— Сюда, — скомандовал Гриша.
Мы повернули направо, прошли не больше трехсот шагов и неожиданно очутились перед высокой, красной, перевитой засохшими березками аркой. На арке было написано крупными белыми буквами: «Добро пожаловать!»
Уж очень не к месту поставили это странное сооружение среди елового леса.
— Посмотрите! — крикнула Лариса Примерная.
Налево к елке была прибита маленькая дощечка с надписью: «Вход посторонним строго воспрещается».
— Там пионерлагерь! — Миша тряс бараний рог, размахивал клеткой с грачатами; разбуженные грачата запищали. — Всегда у входа в пионерлагерь две такие надписи.
— Рюкзаки на землю! — скомандовал Гриша.
Неумело пришитая заплата на штанине Николая Викторовича была слишком заметна, а многие наши туристы за время похода сильно оборвались. И потому штаб решил отправить вперед в качестве послов Ларису Примерную, Галю и меня.
Мы смело прошли под аркой, не обращая внимания на грозную надпись сбоку. Елки поредели, — за стволами деревьев показались посыпанные песком дорожки, а еще дальше — несколько ярко-голубых зданий с широкими окнами. И везде, куда ни глянь, — на желтых дорожках, под голубыми навесами, под голубыми грибками — бегали, стояли, прыгали, кружились дети поменьше наших.
Всюду возле дорожек виднелись на столбиках голубые дощечки с надписями: «Цветы не рвать», «По траве не ходить», «На траве не лежать», «Громко не разговаривать», «Вне дорожек не ходить».
Пионерлагерь был построен в еловом лесу, на чудесном высоком берегу речки. Кудрявые зеленые березки сбегали по склону горы. Речка пряталась в ольховых зарослях, кое-где поблескивая голубыми зеркальцами.

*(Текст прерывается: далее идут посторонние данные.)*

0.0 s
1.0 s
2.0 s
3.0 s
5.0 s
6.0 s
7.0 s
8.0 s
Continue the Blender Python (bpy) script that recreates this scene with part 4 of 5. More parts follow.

Одна из девушек, облепленная ребятишками, заметила нас, вскочила и загородила дорогу:
— Нельзя, нельзя посторонним!
Отовсюду к нам бежали мальчики и девочки в шароварах и тапочках. Они обступили нас со всех сторон, разинули рты, заглядывая нам в глаза. Показались взрослые — мужчины и женщины в белых халатах; круглощекий, красноносый повар в колпаке вышел из двери столовой; из медпункта выглянула врач в очках.
Полная и низенькая женщина, раздвигая толпы ребятишек, заторопилась к нам. Это была начальница лагеря.

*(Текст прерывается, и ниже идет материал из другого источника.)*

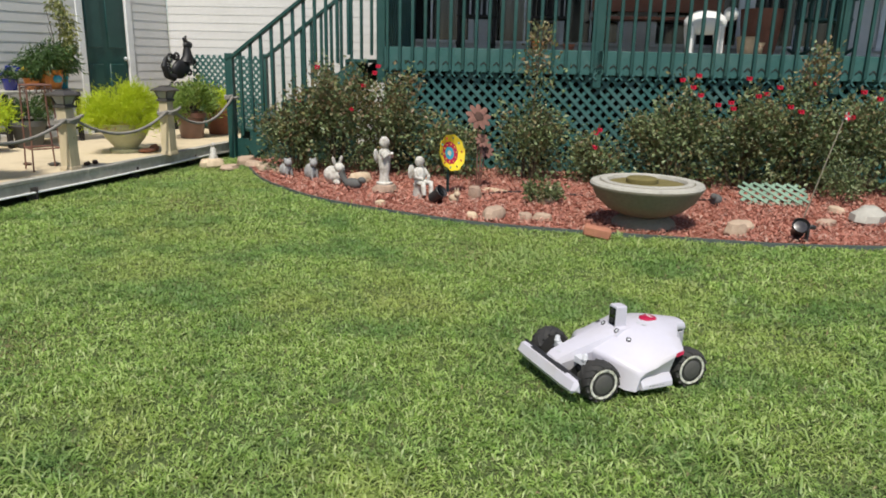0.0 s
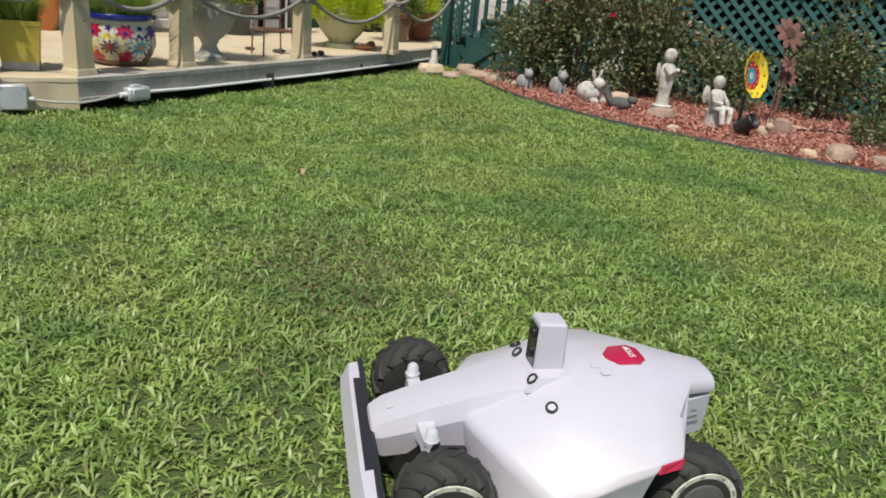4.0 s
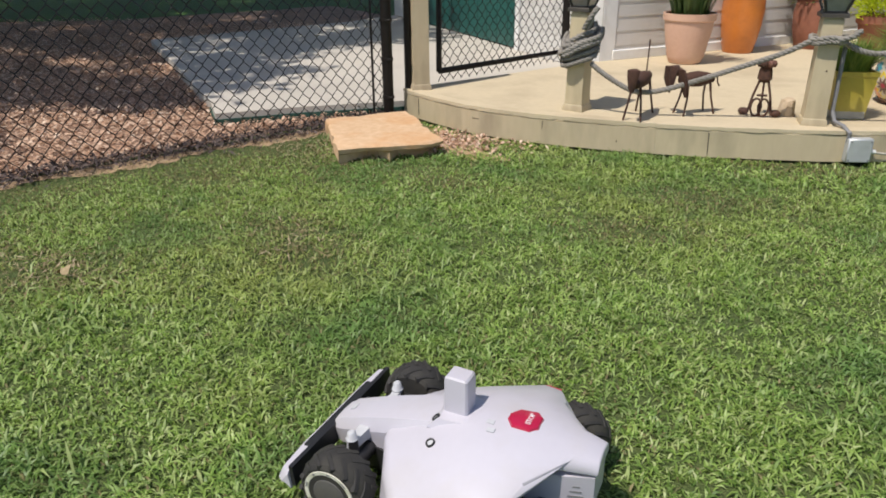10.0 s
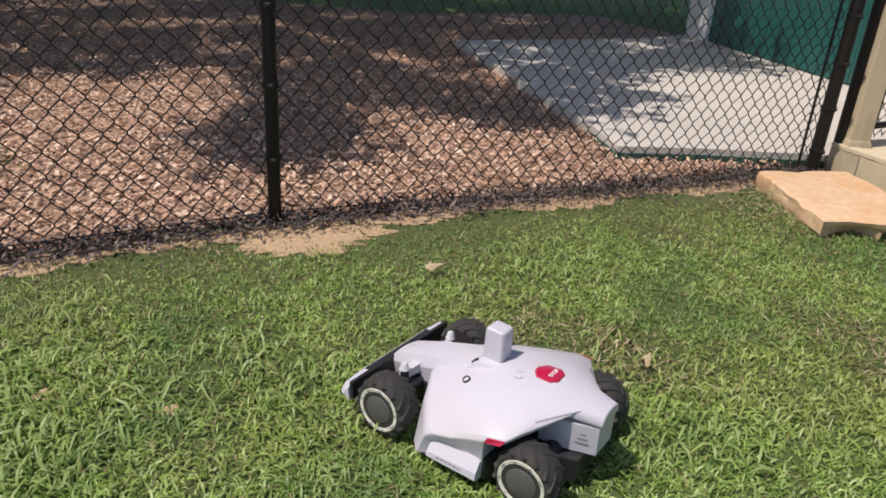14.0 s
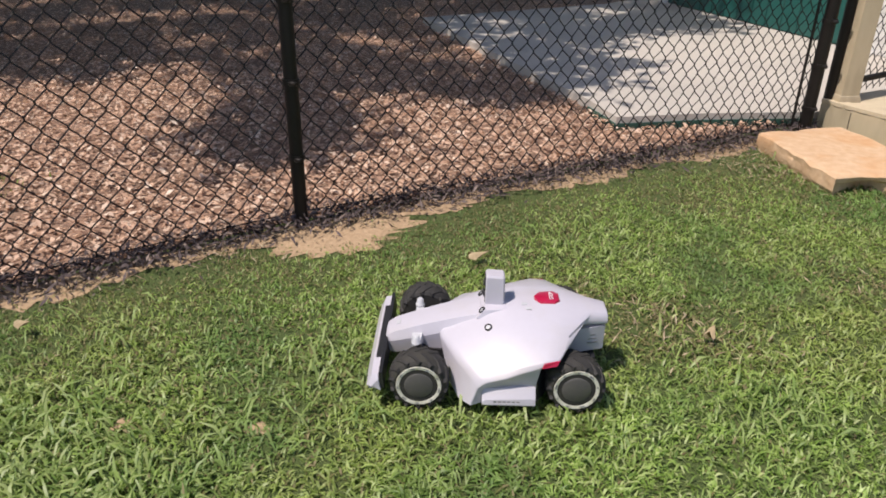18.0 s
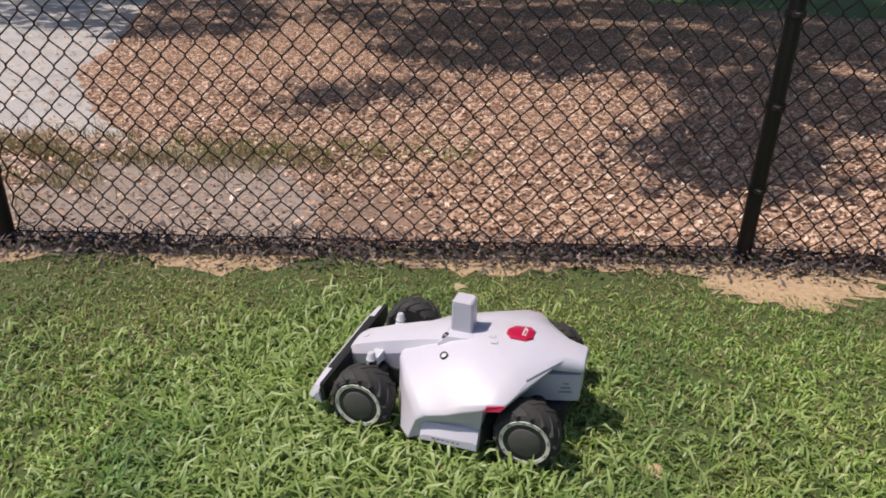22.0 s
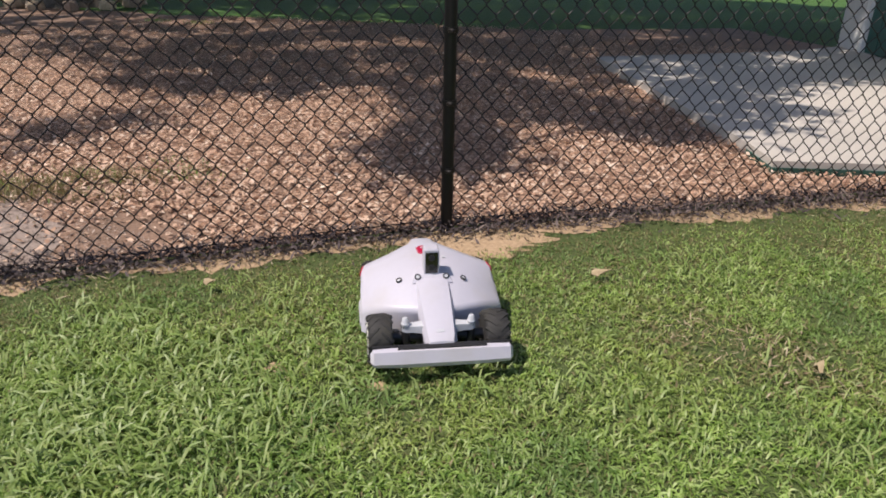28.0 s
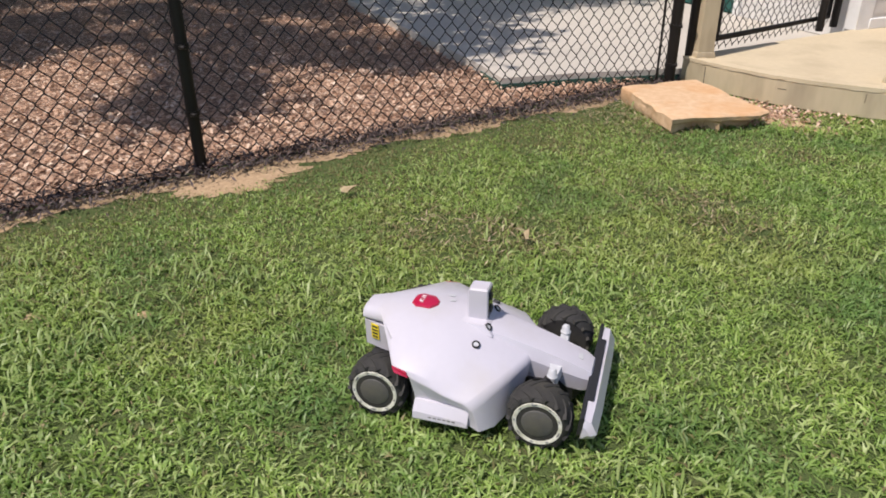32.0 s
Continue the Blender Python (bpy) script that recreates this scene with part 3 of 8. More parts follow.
def sheet(name, outline, z, mat, label, wave=0.0, kind="structure", category=""):
    g = Geo()
    k = len(outline)
    g.add([(x, y, z) for x, y in outline], [tuple(range(k))])
    return solid(name, g, mat, label, category or name, kind=kind, smooth=0)


def smoothline(pts, step=0.08):
    """A Catmull-Rom line through points."""
    p = [np.array(a, float) for a in pts]
    p = [2 * p[0] - p[1]] + p + [2 * p[-1] - p[-2]]
    out = []
    for i in range(1, len(p) - 2):
        n = max(2, int(np.linalg.norm(p[i + 1] - p[i]) / step))
        for t in np.arange(n) / n:
            out.append(0.5 * (2 * p[i] + (p[i + 1] - p[i - 1]) * t + (2 * p[i - 1] - 5 * p[i] + 4 * p[i + 1] - p[i + 2]) * t**2 + (3 * p[i] - p[i - 1] - 3 * p[i + 1] + p[i + 2]) * t**3))
    return out + [p[-2]]


def ragged(outline, amp, step=0.06, seed=1):
    """The same outline with a broken, uneven edge."""
    r = random.Random(seed)
    out = []
    for (x0, y0), (x1, y1) in zip(outline, outline[1:] + outline[:1]):
        n = max(1, int(math.hypot(x1 - x0, y1 - y0) / step))
        for k in range(n):
            t = k / n
            out.append((x0 + (x1 - x0) * t + r.uniform(-amp, amp), y0 + (y1 - y0) * t + r.uniform(-amp, amp)))
    return out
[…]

Я стал неловко извиняться, объяснять. Вся теснившая нас толпа внимательно слушала меня.
— Мы московские туристы, идем в дальний поход. Я прошу прощения, мы попали в лагерь нечаянно. Видим — дорога, спросить было не у кого. Прошу разрешить нам пройти через вашу территорию.
— А вам незачем проходить через лагерь, — перебила меня одна из девушек, — вернитесь немного обратно и пойдите по другой дороге.
Начальница ничего нам не сказала и о чем-то зашепталась с поваром и врачом.
— А у вас больные есть? — Врач испытующе посмотрела на меня из-под очков.
— Нет, нет! — замахал я руками. — Наши туристы совершенно здоровы, и с каждым днем их организм все больше крепнет и закаляется.
— В таком случае мы вас приглашаем обедать. — Начальница лагеря ласково посмотрела на меня.
Я оторопел: слишком неожиданно было приглашение.
— Что вы, что вы! — Я вновь замахал руками. — Мы совсем сыты!
Я посмотрел на своих спутниц.
Лариса Примерная подняла брови и наклонила голову. Ее очки мешали мне понять, что говорят ее глаза. Галя исподтишка мне красноречиво заморгала своими густыми ресницами.
— Мы вам будем так рады, — настаивала начальница лагеря.
Лариса Примерная и Галя, не дожидаясь моего окончательного ответа, побежали за остальными нашими.
— А может быть, вы у нас переночуете? — приветливо спросила меня начальница лагеря. — Давайте проведем какое-нибудь совместное веселое мероприятие. — Она показала на голубое здание, стоявшее в стороне. — Это дом для «тихих игр». Вы там очень хорошо устроитесь.
Следом за Ларисой и Галей скорым шагом подошли наши.
— Купаться! Купаться! — кричали все.
Они едва-едва поздоровались с начальницей лагеря, свалили вещи в кучу и заторопились вниз на речку.
— Галя, вернись! — крикнул я.
Насупившись, Галя побрела ко мне.
Наконец первый раз за время похода можно искупаться. Выбирая подходящее место, все побежали вдоль берега и скрылись в кустах за поворотом речки.
Галя посмотрела на меня такими печальными глазами, что мне ее сделалось нестерпимо жалко.